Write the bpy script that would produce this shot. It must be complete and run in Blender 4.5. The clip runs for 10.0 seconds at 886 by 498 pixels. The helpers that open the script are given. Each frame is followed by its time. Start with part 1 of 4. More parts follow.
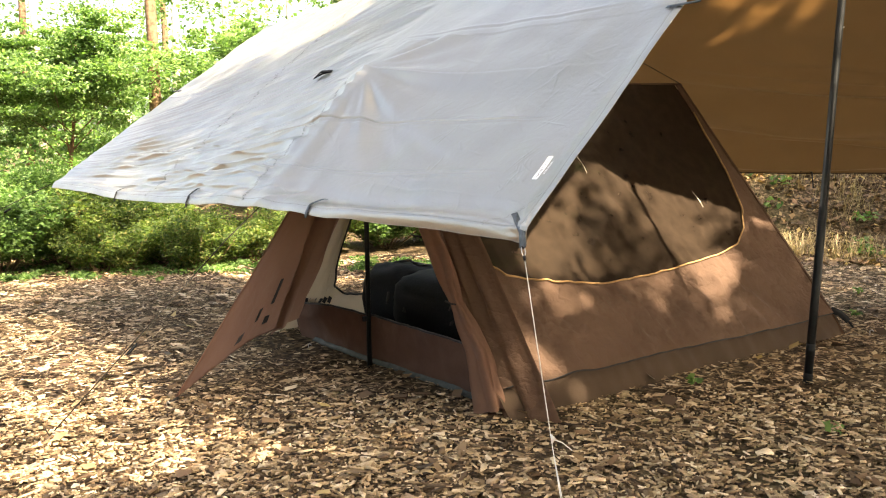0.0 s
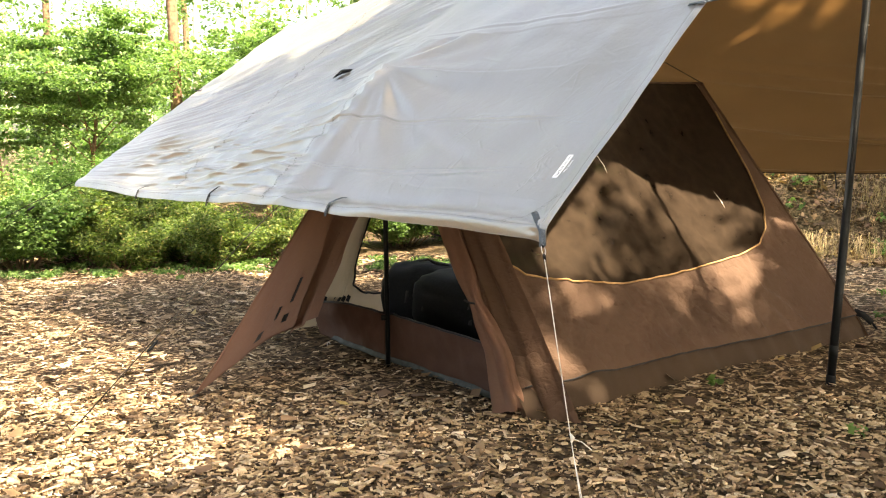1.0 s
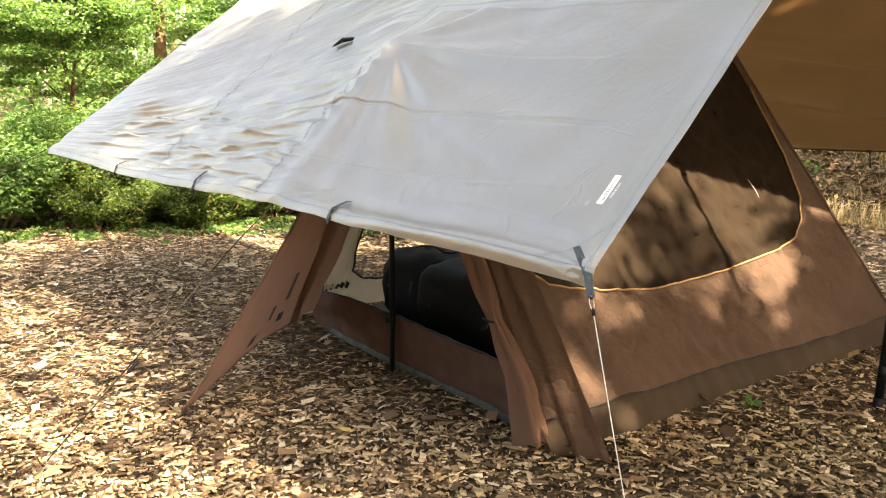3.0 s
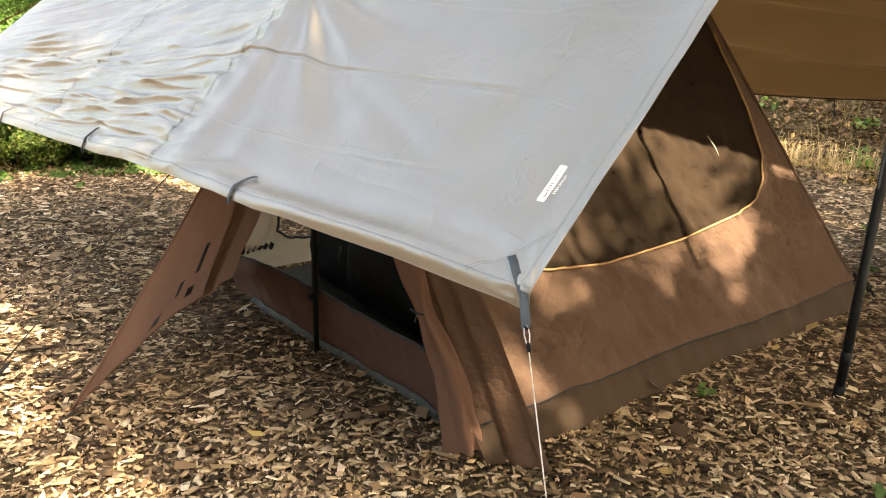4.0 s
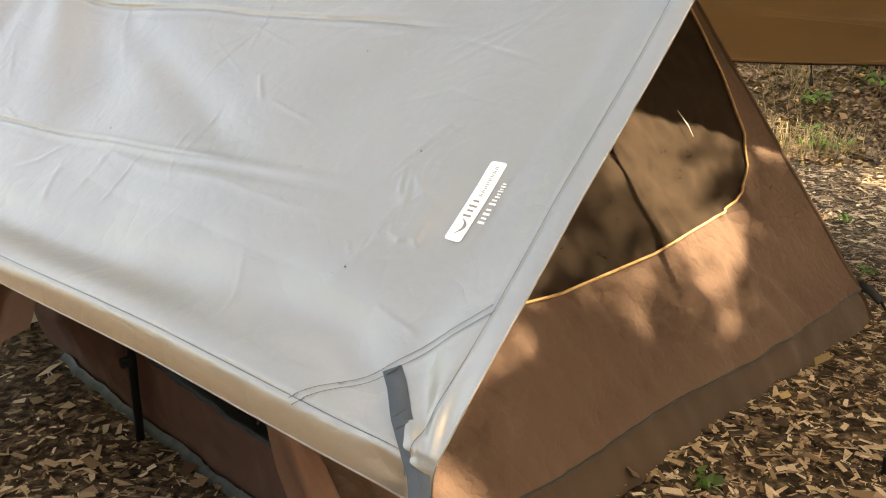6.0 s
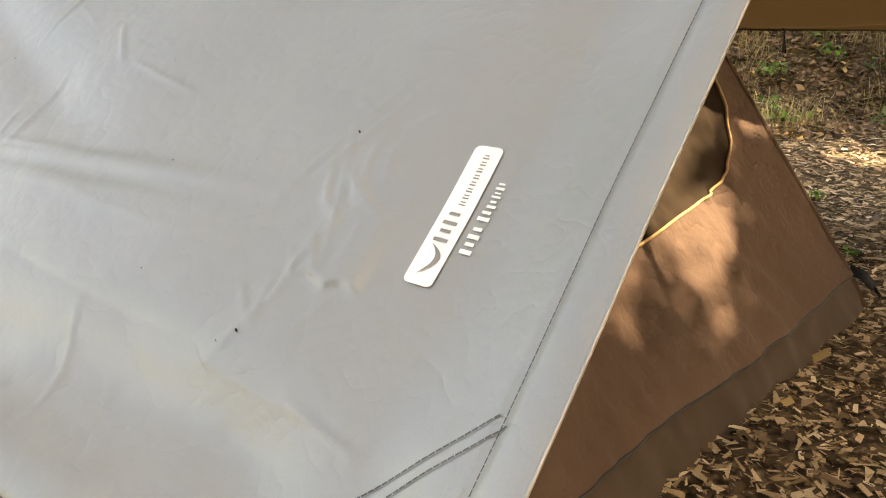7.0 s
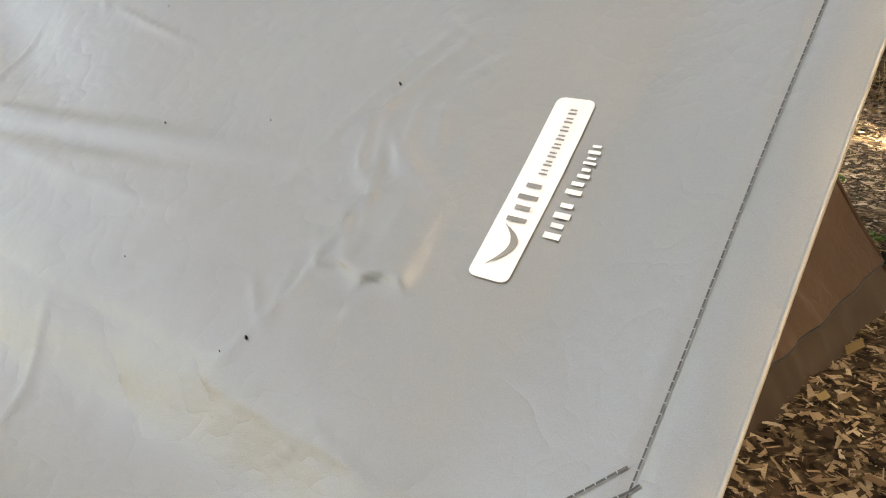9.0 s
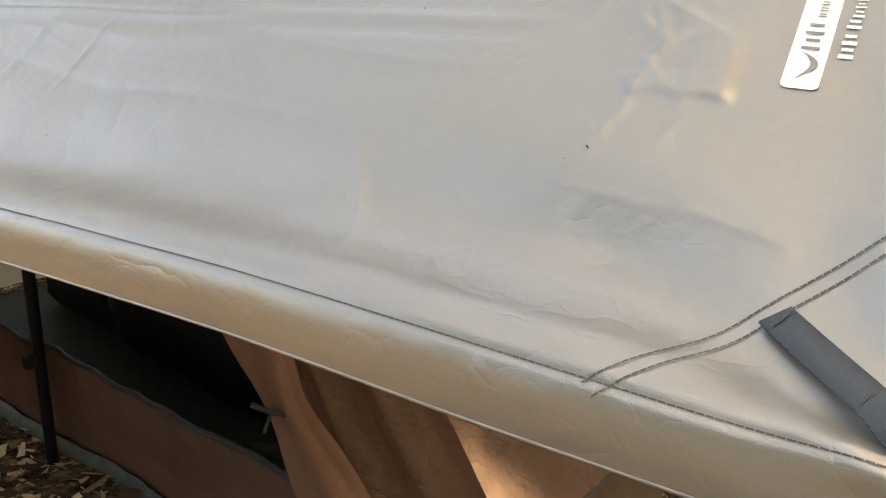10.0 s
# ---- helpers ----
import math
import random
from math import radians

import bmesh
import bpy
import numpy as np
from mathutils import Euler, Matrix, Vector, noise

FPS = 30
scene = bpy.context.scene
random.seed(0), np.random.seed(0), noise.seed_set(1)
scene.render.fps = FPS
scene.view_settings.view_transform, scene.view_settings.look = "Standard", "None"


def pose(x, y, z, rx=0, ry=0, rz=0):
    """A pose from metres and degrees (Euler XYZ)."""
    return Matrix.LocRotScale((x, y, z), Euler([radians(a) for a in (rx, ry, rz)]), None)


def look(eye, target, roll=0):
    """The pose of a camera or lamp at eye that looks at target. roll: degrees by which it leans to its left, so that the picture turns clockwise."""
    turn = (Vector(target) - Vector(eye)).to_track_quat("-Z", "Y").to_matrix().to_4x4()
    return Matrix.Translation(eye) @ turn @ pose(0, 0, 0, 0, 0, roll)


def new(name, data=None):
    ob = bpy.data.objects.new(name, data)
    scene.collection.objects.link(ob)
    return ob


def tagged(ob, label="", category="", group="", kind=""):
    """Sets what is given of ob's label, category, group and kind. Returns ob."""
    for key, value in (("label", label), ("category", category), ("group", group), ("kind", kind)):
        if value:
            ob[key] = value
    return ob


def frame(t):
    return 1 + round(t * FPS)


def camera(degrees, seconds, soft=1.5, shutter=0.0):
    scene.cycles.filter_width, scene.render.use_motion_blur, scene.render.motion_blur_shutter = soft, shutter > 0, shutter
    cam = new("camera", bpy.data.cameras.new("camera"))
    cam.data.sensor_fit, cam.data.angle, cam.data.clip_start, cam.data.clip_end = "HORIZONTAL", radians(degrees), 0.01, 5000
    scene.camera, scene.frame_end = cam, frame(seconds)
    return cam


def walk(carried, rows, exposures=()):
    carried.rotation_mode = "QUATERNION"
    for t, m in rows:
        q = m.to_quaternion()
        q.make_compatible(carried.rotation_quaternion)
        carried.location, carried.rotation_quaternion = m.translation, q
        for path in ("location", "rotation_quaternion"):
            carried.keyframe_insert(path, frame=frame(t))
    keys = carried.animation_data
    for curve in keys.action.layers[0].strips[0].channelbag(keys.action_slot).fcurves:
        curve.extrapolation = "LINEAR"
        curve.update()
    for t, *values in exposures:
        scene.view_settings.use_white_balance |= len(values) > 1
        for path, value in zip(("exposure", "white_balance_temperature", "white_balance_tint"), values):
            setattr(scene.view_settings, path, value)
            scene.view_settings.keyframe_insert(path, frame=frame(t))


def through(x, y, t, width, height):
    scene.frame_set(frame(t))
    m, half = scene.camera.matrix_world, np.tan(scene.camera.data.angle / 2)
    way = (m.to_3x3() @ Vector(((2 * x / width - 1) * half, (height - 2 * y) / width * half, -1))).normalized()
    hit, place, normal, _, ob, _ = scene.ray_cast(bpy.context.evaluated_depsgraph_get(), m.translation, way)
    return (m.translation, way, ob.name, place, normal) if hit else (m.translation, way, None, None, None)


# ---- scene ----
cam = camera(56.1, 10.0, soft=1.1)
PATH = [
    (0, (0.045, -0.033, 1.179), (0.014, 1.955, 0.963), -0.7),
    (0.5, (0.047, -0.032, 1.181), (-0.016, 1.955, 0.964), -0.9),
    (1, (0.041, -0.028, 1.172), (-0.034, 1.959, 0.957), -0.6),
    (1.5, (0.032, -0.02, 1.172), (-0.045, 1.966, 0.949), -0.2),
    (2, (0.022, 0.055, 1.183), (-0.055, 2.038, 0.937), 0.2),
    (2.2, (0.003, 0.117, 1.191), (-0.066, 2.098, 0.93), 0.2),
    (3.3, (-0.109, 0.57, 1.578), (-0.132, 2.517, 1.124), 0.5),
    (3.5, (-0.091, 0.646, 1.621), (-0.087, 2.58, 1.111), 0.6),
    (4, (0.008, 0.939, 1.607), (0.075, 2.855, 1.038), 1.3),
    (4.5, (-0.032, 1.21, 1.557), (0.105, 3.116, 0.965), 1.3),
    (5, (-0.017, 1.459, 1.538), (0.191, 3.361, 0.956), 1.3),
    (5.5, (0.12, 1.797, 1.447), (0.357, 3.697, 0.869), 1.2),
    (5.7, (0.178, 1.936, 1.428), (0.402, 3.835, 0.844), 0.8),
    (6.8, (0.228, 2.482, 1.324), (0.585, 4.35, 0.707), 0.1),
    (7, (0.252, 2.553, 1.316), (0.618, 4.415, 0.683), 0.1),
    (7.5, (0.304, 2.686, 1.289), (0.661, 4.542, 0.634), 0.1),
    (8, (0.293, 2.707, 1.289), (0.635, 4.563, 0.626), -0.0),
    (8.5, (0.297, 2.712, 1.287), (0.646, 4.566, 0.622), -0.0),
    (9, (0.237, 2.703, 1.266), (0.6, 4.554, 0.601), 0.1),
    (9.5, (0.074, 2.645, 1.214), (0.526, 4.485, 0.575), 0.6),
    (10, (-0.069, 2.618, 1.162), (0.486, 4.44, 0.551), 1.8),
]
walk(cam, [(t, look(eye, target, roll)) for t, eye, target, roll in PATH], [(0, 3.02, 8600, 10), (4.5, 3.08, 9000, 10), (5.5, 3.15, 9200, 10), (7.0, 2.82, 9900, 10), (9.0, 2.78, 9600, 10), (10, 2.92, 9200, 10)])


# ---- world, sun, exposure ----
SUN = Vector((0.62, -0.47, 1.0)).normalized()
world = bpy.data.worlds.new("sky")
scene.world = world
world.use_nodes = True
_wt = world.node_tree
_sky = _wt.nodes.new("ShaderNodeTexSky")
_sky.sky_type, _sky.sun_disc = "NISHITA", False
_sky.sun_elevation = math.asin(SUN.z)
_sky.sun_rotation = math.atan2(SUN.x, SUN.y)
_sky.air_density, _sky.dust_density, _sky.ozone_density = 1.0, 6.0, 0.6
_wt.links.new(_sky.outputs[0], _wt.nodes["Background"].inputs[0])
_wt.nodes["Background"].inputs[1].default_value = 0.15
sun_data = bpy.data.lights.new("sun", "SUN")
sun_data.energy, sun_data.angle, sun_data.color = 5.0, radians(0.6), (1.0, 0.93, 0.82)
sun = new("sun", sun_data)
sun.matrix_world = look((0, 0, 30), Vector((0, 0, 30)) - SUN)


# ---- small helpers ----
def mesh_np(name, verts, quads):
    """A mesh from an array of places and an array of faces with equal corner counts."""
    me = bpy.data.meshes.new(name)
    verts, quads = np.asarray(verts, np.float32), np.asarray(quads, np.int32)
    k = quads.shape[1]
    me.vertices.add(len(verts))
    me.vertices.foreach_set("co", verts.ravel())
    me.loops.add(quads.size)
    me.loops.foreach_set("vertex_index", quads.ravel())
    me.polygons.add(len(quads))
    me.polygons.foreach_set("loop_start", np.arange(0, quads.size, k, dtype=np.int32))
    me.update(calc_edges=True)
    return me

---

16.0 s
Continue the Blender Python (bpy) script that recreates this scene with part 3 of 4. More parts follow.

Problem to solve: Above are the records. Copy every line in them holding "More".

Task result:
Write the bpy script that would produce this shot. It must be complete and run in Blender 4.5. The clip runs for 10.0 seconds at 886 by 498 pixels. The helpers that open the script are given. Each frame is followed by its time. Start with part 1 of 4. More parts follow.
Continue the Blender Python (bpy) script that recreates this scene with part 3 of 4. More parts follow.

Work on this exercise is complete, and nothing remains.